4 Leading Stocks of the Hang Seng Index in 2020

Due to the coronavirus outbreak and economic contractions around the world, the Hang Seng Index in Hong Kong is down 6.5% year-to-date (as of early July).

Although the macro headwinds are strong, several components of the 50-stock index have outperformed. Here are four that are actually in “bull market” mode (up over 20%) so far in 2020 and why their shares are flying high.

1. Tencent

Tencent Holdings Ltd (SEHK: 700) has outperformed in 2020. Shares have increased almost 40% year-to-date as investors cheer the technology conglomerate’s momentum in fintech, social, and even gaming.

Due to growth in those sectors, Tencent sales rose 26% year-on-year and adjusted profit attributable to equity holders increased 29% year-on-year for the first quarter of 2020.

For the future, many investors expect more growth as Tencent’s huge planned investments in
“new infrastructure” could help its cloud division do well and lead to new or refreshed products and services.


Due to the rising trade tensions between China and the US, many US-listed Chinese companies are considering listing in Hong Kong.

That’s good news for Hong Kong Exchanges and Clearing Limited (SEHK: 388), otherwise known as HKEX, which has an effective monopoly in Hong Kong in terms of the local stock exchange.

HKEX would benefit if more companies listed via listing fees and potentially more fees for the exchange.

Its stock price is also up due to strong core growth. For the first quarter, core revenue increased 19% year-on-year and core business basic earnings per share (EPS) rose 33% year-on-year.

Like Tencent, shares of HKEX have surged by almost 40% year-to-date.

3. Sino Biopharmaceutical

Sino Biopharmaceutical Limited (SEHK: 1177) has rallied around 30% in 2020 as investors expect a lot of growth in the company’s future.

The growth expectations are understandable. Sino Biopharmaceutical benefits from two secular trends, increasing R&D productivity in China and rising demand for pharmaceuticals in the country as China becomes wealthier.

If China can compete with the UK and the US in making a potential Covid-19 vaccine, the country will likely be able to compete at making potential solutions for big healthcare ailments in the future.
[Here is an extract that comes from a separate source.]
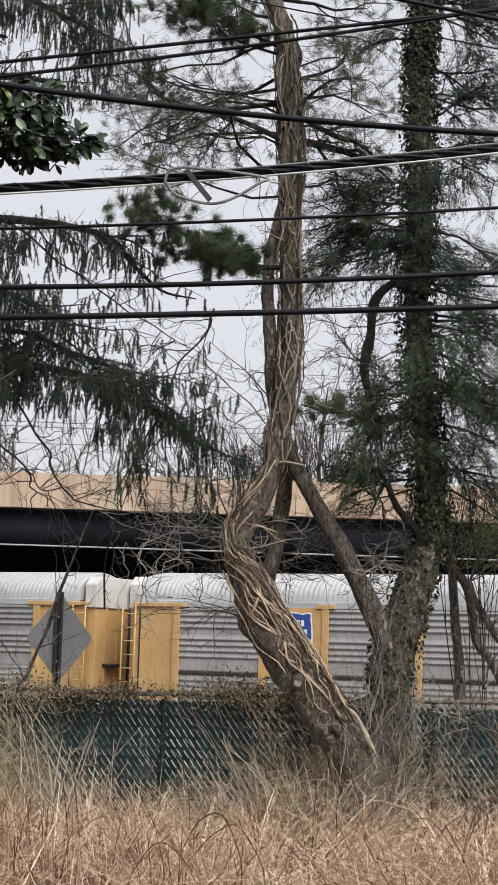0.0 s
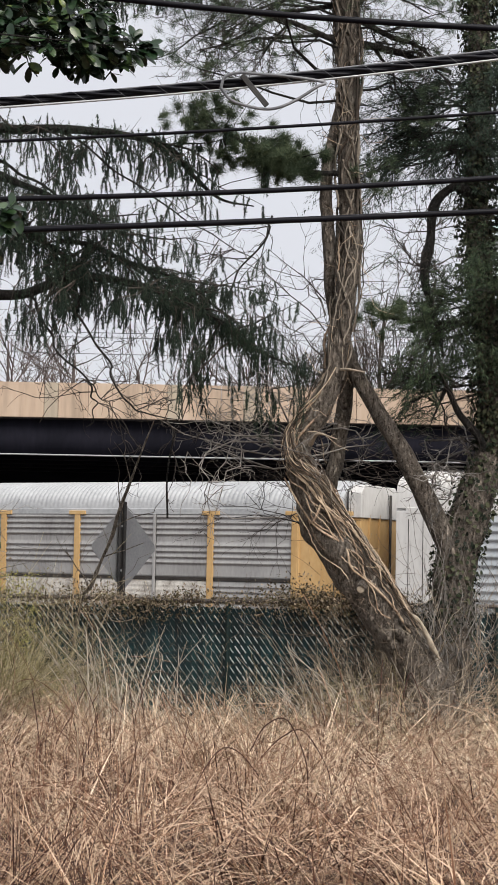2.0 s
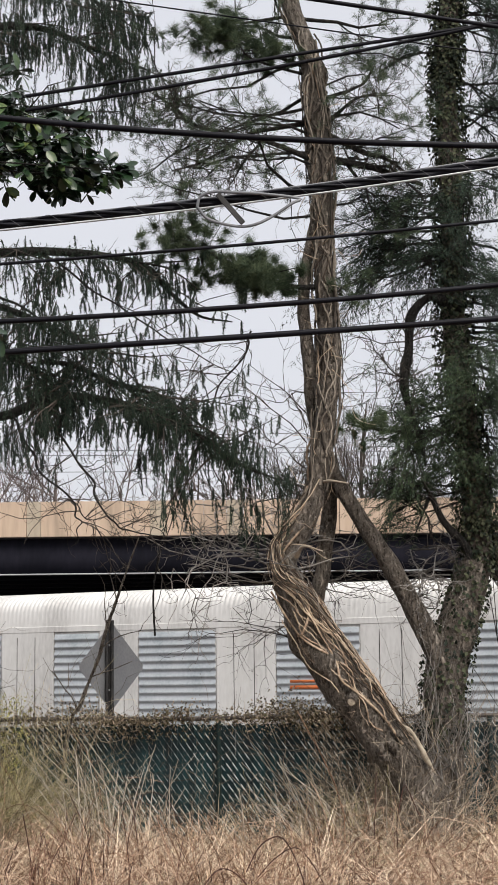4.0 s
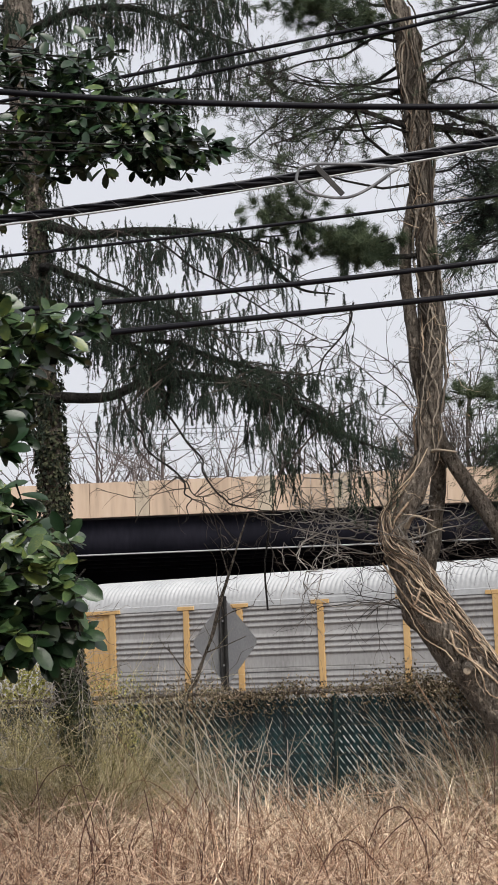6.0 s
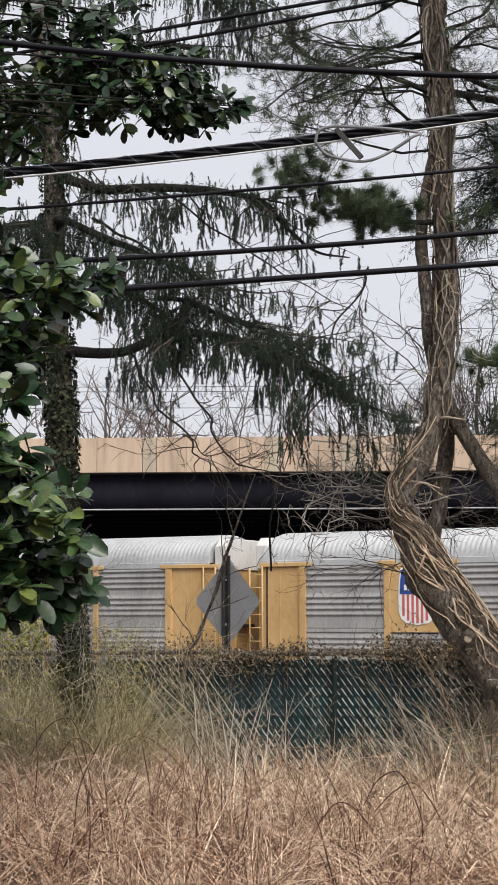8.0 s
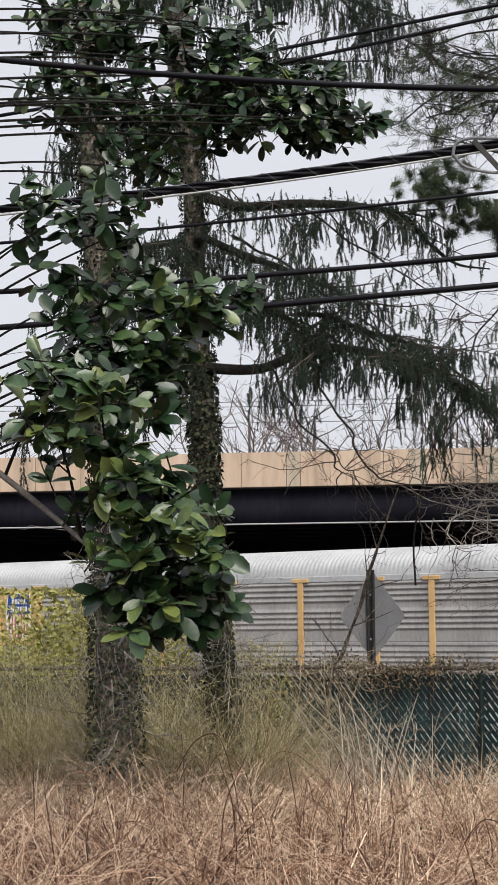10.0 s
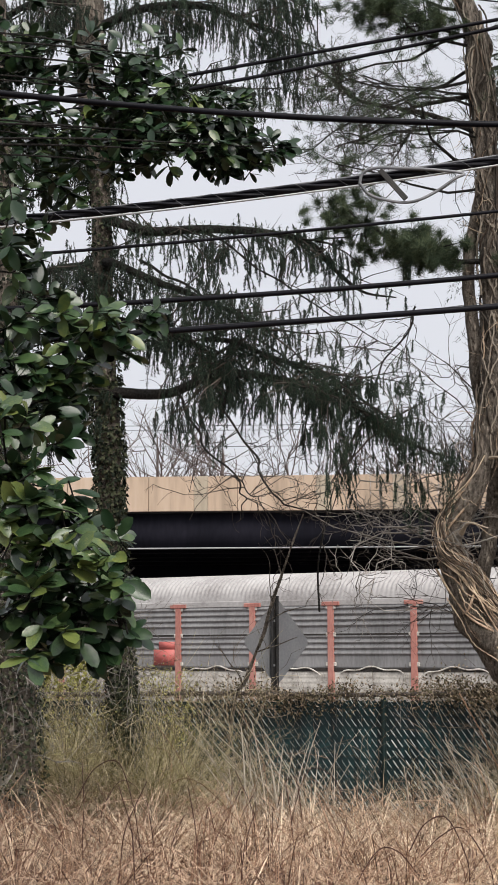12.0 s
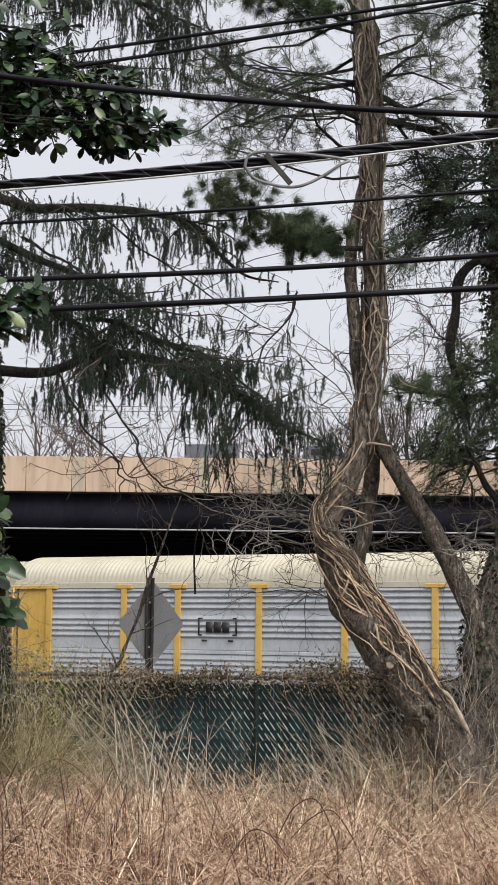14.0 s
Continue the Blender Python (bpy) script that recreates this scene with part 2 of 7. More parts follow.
M_GREYCONC = material("grey_concrete", [(0.27, 0.235, 0.185), (0.41, 0.345, 0.265), (0.5, 0.43, 0.335)], 0.9, 0.9, 0.1, each=0.1, fine=5, stretch=(1, 1, 0.12))
M_GIRDER = material("girder_paint", [(0.007, 0.007, 0.011), (0.013, 0.013, 0.02), (0.022, 0.021, 0.031)], 0.4, 0.85, 0.1, 0, fine=6, stretch=(1, 1, 0.3), spec=0.15)
# concrete set near black to hold the shade under the deck
M_ABUT = material("shaded_abutment", [(0.008, 0.008, 0.012), (0.014, 0.014, 0.022), (0.022, 0.022, 0.034)], 0.5, 0.95, 0.3, spec=0.1)
M_ASPHALT = material("asphalt", [(0.035, 0.035, 0.036), (0.05, 0.05, 0.052), (0.07, 0.07, 0.07)], 1, 0.9, 0.3)
M_BALLAST = material("ballast", [(0.08, 0.075, 0.07), (0.2, 0.19, 0.175), (0.32, 0.3, 0.28)], 2, 0.95, 1.0, fine=25)
M_GLASS = material("car_glass", [(0.02, 0.022, 0.025), (0.03, 0.033, 0.037)], 2, 0.08, 0, spec=0.7)
M_CARWHITE = material("white_body", [(0.6, 0.62, 0.64), (0.72, 0.73, 0.75)], 2, 0.3, 0)
M_CARDARK = material("dark_body", [(0.1, 0.11, 0.13), (0.16, 0.17, 0.19)], 2, 0.3, 0)
M_CARSILVER = material("silver_body", [(0.3, 0.33, 0.36), (0.4, 0.43, 0.46)], 2, 0.3, 0, 0.4)
M_TYRE = material("tyre_rubber", [(0.015, 0.015, 0.015), (0.03, 0.03, 0.03)], 5, 0.9, 0.2)
M_CUTWOOD = material("cut_wood", [(0.22, 0.18, 0.135), (0.36, 0.3, 0.23), (0.48, 0.41, 0.32)], 14, 0.9, 0.3)

# ---- building helpers ----
rng = np.random.default_rng(7)


class Buf:
    """Gathers triangles, to become one mesh."""

    def __init__(self):
        self.v, self.f, self.n = [], [], 0

    def add(self, v, f):
        v, f = np.asarray(v, float).reshape(-1, 3), np.asarray(f, int)
        if f.shape[1] == 4:
            f = np.concatenate([f[:, [0, 1, 2]], f[:, [0, 2, 3]]])
        self.v.append(v)
        self.f.append(f + self.n)
        self.n += len(v)
        return self

    def mesh(self, name, smooth=False):
        v, f = np.concatenate(self.v), np.concatenate(self.f)
        me = bpy.data.meshes.new(name)
        me.vertices.add(len(v))
        me.vertices.foreach_set("co", v.ravel())
        me.loops.add(f.size)
        me.loops.foreach_set("vertex_index", f.ravel())
        me.polygons.add(len(f))
        me.polygons.foreach_set("loop_start", np.arange(len(f)) * 3)
        me.update(calc_edges=True)
        me.validate()
        if smooth:
            me.polygons.foreach_set("use_smooth", np.ones(len(me.polygons), bool))
        return me


def part(name, shape, mat, parent=None, label="", smooth=False, at=None):
    """Links a Buf, bmesh or mesh as ONE object, under a thing, under a part or at top level."""
    if isinstance(shape, Buf):
        me = shape.mesh(name, smooth)
    elif isinstance(shape, bmesh.types.BMesh):
        me = bpy.data.meshes.new(name)
        shape.to_mesh(me)
        shape.free()
        if smooth:
            me.polygons.foreach_set("use_smooth", np.ones(len(me.polygons), bool))
    else:
        me = shape
    if not me.materials:
        me.materials.append(mat)
    ob = new(name, me)
    if parent is not None:
        ob.parent = parent
    if at is not None:
        ob.matrix_basis = at
    if label:
        ob["label"] = label
    return ob


def thing(name, at, label, category, group="", kind=""):
    ob = new(name)
    ob.empty_display_size = 0.2
    ob.matrix_basis = at if isinstance(at, Matrix) else Matrix.Translation(at)
    return tagged(ob, label, category, group, kind)


def box(x0, x1, y0, y1, z0, z1, bevel=0.0):
    """A box between these bounds, with bevelled edges, as a bmesh."""
    bm = bmesh.new()
    bmesh.ops.create_cube(bm, size=1.0)
    for v in bm.verts:
        v.co = Vector(((x0 + x1) / 2 + v.co.x * (x1 - x0), (y0 + y1) / 2 + v.co.y * (y1 - y0), (z0 + z1) / 2 + v.co.z * (z1 - z0)))
    if bevel:
        bmesh.ops.bevel(bm, geom=bm.edges[:], offset=bevel, segments=1, affect="EDGES")
    return bm


def boxes(*bounds):
    """Several boxes joined in one mesh."""
    b = Buf()
    for x0, x1, y0, y1, z0, z1 in bounds:
        v = [(x, y, z) for z in (z0, z1) for y in (y0, y1) for x in (x0, x1)]
        b.add(v, [(0, 2, 3, 1), (4, 5, 7, 6), (0, 1, 5, 4), (2, 6, 7, 3), (0, 4, 6, 2), (1, 3, 7, 5)])
    return b


def smooth_path(pts, steps=6):
    """Points on a smooth curve through pts (any width of row)."""
    p = np.asarray(pts, float)
    p = np.vstack([2 * p[0] - p[1], p, 2 * p[-1] - p[-2]])
    out = []
    for i in range(1, len(p) - 2):
        for k in range(steps):
            t = k / steps
            a, b, c, d = p[i - 1], p[i], p[i + 1], p[i + 2]
            out.append(0.5 * (2 * b + (c - a) * t + (2 * a - 5 * b + 4 * c - d) * t * t + (3 * b - a - 3 * c + d) * t ** 3))
    out.append(p[-2])
    return np.array(out)


def tubes(paths, radii, sides=4):
    """Many tubes at once: paths (n, k, 3) and radii (n, k)."""
    p, r = np.asarray(paths, float), np.asarray(radii, float)
    n, k, _ = p.shape
    d = np.gradient(p, axis=1)
    d /= np.linalg.norm(d, axis=2, keepdims=True) + 1e-9
    ref = np.eye(3)[np.abs(d).max(axis=1).argmin(axis=1)][:, None]
    u = np.cross(d, ref)
    u /= np.linalg.norm(u, axis=2, keepdims=True) + 1e-9
    w = np.cross(d, u)
    a = np.arange(sides) * 2 * np.pi / sides
    v = p[:, :, None] + r[:, :, None, None] * (np.cos(a)[:, None] * u[:, :, None] + np.sin(a)[:, None] * w[:, :, None])
    i, j, s = np.meshgrid(np.arange(n), np.arange(k - 1), np.arange(sides), indexing="ij")
    s2 = (s + 1) % sides
    base = (i * k + j) * sides
    f = np.stack([base + s, base + s2, base + sides + s2, base + sides + s], -1).reshape(-1, 4)
    return v.reshape(-1, 3), f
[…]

Although Sino Biopharmaceutical isn’t in the potential Covid-19 vaccine market, it could be competitive in developing potential solutions for many other big markets such as hepatitis and oncology.

4. Techtronic Industries

Techtronic Industries Co Ltd (SEHK:669) has risen 26% year-to-date as investors remain bullish on the cordless power tools maker’s branding and R&D prowess.

The increasing usage of cordless power tools in housing is a secular trend and Techtronic Industries management has executed very well over the past ten years.

That Techtronic Industries doesn’t do much business in Asia is itself an opportunity. Management has wisely used M&A before. Could they do so again in the future?

If well-executed, M&A or organic expansion in Asia could help the company for the next ten years. Right now, though, this is a hypothetical.

Foolish conclusion

Hang Seng component stocks Tencent, HKEX, Sino Biopharmaceutical, and Techtronic Industries have each rallied over 20% year-to-date as individual tailwinds drive their shares higher.